Traverse City Record-Eagle

Life

October 29, 2012

Garret Leiva: The trick is to find the treat in a scary world

Here's a frightening thought: another week of endless election commercials.

The world is a scary place that can't be passed off as rubber mask make-believe. I say it's time to break out the Halloween treats.

We could use both Good & Plenty in these uncertain times — even if it's only licorice-flavored candy.

While the world economy is still stuck in the toilet, that won't stop the toilet papering of homes on Devil's Night.

The little miscreants will just downsize to more economical one-ply rolls.

Halloween, however, pulls in monstrous profits.

The holiday that celebrates all things spooky has become the nation's second-largest holiday, with more than $8 billion in sales.

According to the National Retail Foundation, Americans are expected to spend $2.87 billion on Halloween costumes this year.

Even creepier: $370 million will be blown on pet costumes.

I'm no zombie accountant, but those numbers don't sound like financial bloodletting.

For most people, Hallo-ween isn't about bottom-line profits.

We're more concerned about the long line for the haunted hayride. At its candy-apple core, Halloween is about embracing your inner child — or fake blood demons.

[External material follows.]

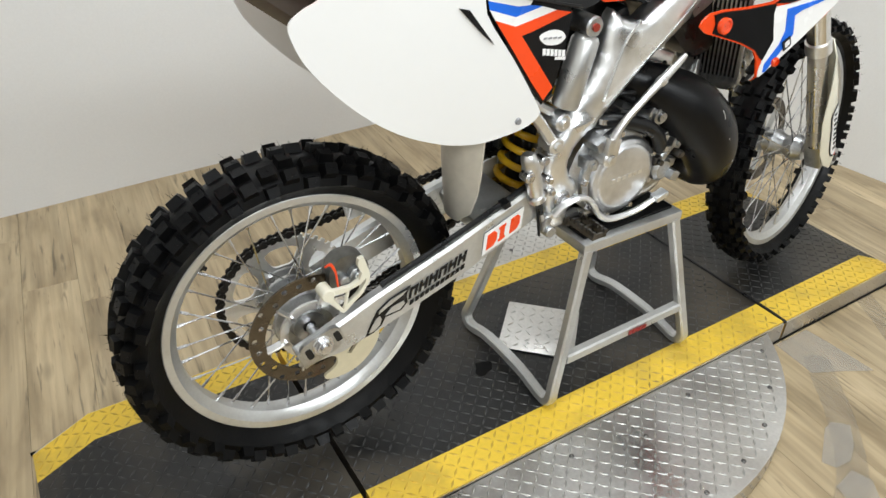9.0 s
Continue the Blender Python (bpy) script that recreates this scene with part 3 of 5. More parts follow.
def drilled_disc(bm, c, r0, r1, n, hole, thick, wave=0.0, M=None):
    """A flat ring with n drilled holes, each in a cell of its own."""
    c = Vector(c)
    for i in range(n):
        a0, a1 = 2 * math.pi * i / n, 2 * math.pi * (i + 1) / n
        am = (a0 + a1) / 2
        rm = r0 + (r1 - r0) * (0.35 + 0.3 * (i % 2)) + (0.004 if i % 3 == 0 else 0)
        edge = [(r0, a0), (r0, am), (r0, a1), ((r0 + r1) / 2, a1), (r1, a1), (r1 - wave, am), (r1, a0), ((r0 + r1) / 2, a0)]
        P = [V(r * math.cos(a), 0, r * math.sin(a)) for r, a in edge]
        hc = V(rm * math.cos(am), 0, rm * math.sin(am))
        Q = [hc + (p - hc).normalized() * hole for p in P]
        for h, fl in ((-thick / 2, 1), (thick / 2, -1)):
            vp, vq = [bm.verts.new(c + p + V(0, h, 0)) for p in P], [bm.verts.new(c + p + V(0, h, 0)) for p in Q]
            for k in range(8):
                j = (k + 1) % 8
                bm.faces.new((vp[k], vp[j], vq[j], vq[k])[::fl])
            if fl == 1:
                lo = (vp, vq)
            else:
                for A_, B_ in ((lo[1], vq), (lo[0], vp)):
                    for k in range(8):
                        j = (k + 1) % 8
                        if A_ is lo[1] or k in (0, 1, 4, 5):
                            bm.faces.new((A_[k], A_[j], B_[j], B_[k]))
    return bm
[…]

Some trace Halloween back to Celts who set bonfires and left out food to appease evil spirits.

Trick-or-treating supposedly started in England with the practice of souling. Children went door to door begging for "soul cakes" in return for prayers for the dead on All Souls' Day.

You can share that last nugget when your trick-or-treater complains about too many Dum Dums suckers in his Halloween haul.

Sadly, even ghoul things must come to an end.

This is our daughter's final elementary school Halloween. It seems like just yesterday she was a gossamer-winged fairy in first grade.

Middle-schoolers can still trick-or-treat.

When the teenage years hit, however, fun-size Almond Joy bars lose their euphoria. College kids pursue Halloween bars with a different treat — it's called a hangover.

As a kid, the biggest Halloween fright was my own imagination.

While some people fear the dark, I had a bad case of gymphobia: fear of dim-lit gymnasium.

I refused to set foot — or Superman boots — inside the spook house constructed in the school gym.

After all, the moans and groans sounded eerily like my attempts at overhand chin-ups.

Deep down I knew the whole thing was as fake as school cafeteria mashed potatoes.

However, I was like a hairneted lunch lady's poultry recipe — plain chicken.

I must admit that the world can be a frightening place; election scare tactics aside.

Hopefully I can still hold hands with a certain 10-year-old Cleopatra as we head out into the trick-or-treat darkness, guided by flashlight and processed-sugar adrenaline.